Post-apocalyptic worlds are common in the music video realm, but this beautiful nightmare vision from experimental filmmakers Shynola, set to a dark and sensual track from Trent Reznor's excellent side project, is a unique and emotionally powerful depiction of humanity reduced to total savagery... while retaining a tiny spark of hope that makes the scenario all the more haunting.
 
Kvelertak: “Månelyst”
 
 
This amazing Norwegian unit mixes and matches a half-dozen metal styles on their excellent album Meir, and that same "everything-plus-the-kitchen-sink" attitude infuses this glorious visual homage to a half-dozen iconic horror films... and when the filmmakers reached the end of those images, they just made up more of their own.
 
Tesseract: “Singularity”
 
 
Tesseract's awesome concept album Altered State didn't quite make my 2013 best-albums list, as it didn't incorporate overtly horror themes.

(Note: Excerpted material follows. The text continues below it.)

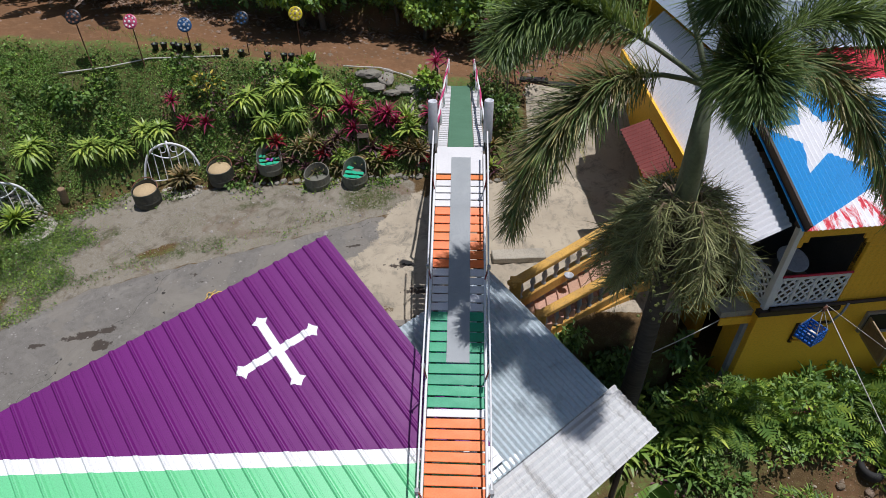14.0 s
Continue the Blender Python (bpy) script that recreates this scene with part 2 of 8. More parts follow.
M["mossstone"] = surface("dark_mossy_stone", (0.13, 0.105, 0.075), (0.075, 0.062, 0.042), 0.9, grain=16, patch=4, stain=(0.06, 0.075, 0.03), stain_at=(0.5, 0.66), bump=0.7, spread=0.3)
M["rust"] = surface("rusty_iron", (0.22, 0.09, 0.05), (0.15, 0.07, 0.045), 0.75, 0.2, grain=50, patch=5, bump=0.3)
M["redrod"] = surface("red_brown_painted_rod", (0.30, 0.05, 0.05), (0.22, 0.04, 0.04), 0.6, bump=0.1)
M["bluepl"] = surface("blue_plastic", (0.012, 0.045, 0.16), (0.01, 0.035, 0.12), 0.4, grain=30, patch=3, stain=(0.05, 0.07, 0.14), stain_at=(0.6, 0.85), bump=0.05)
M["crate"] = surface("bright_blue_plastic", (0.02, 0.13, 0.50), (0.02, 0.11, 0.42), 0.4, bump=0.03)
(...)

But one exception is this incredible clip, which plays out like an artsy interpretation of Japanese tentacle Hentai porn. More subtle than it sounds, but incredibly creepy nonetheless, thanks to some sick practical effects work from the Prometheus team.
 
Umberto: “Dead Silent Morning”
 
 
Umberto draws inspiration from smooth electro scores from vintage giallo and slasher cinema, and this video from his latest album Confrontations recreates the feel of those genres so impeccably that I first thought it was re-purposed footage from an existing '80s film. It's not, of course... but I kind of wish this faux flick actually existed.
 
Wrath Of Killenstein: “St. 7000”
 
 
This vid from the horror-metal outfit makes the list for their dead-on homage to the sleazy tone and texture of satanic exploitation cinema of the '60s and '70s, as well as the sheer variety of kinky and creepy images they throw at your eyeballs nonstop for the entire runtime. Sick, grimy and hella fun.
 
As a bonus, I'd like to bring back a fan-made clip we featured last month: while Miley Cyrus's “Wrecking Ball” video wasn't intended to induce nightmares, this digitally-altered version – which twists the vocals into disturbingly uncomfortable harmonies – is definitely one of the creepiest things you'll hear this year.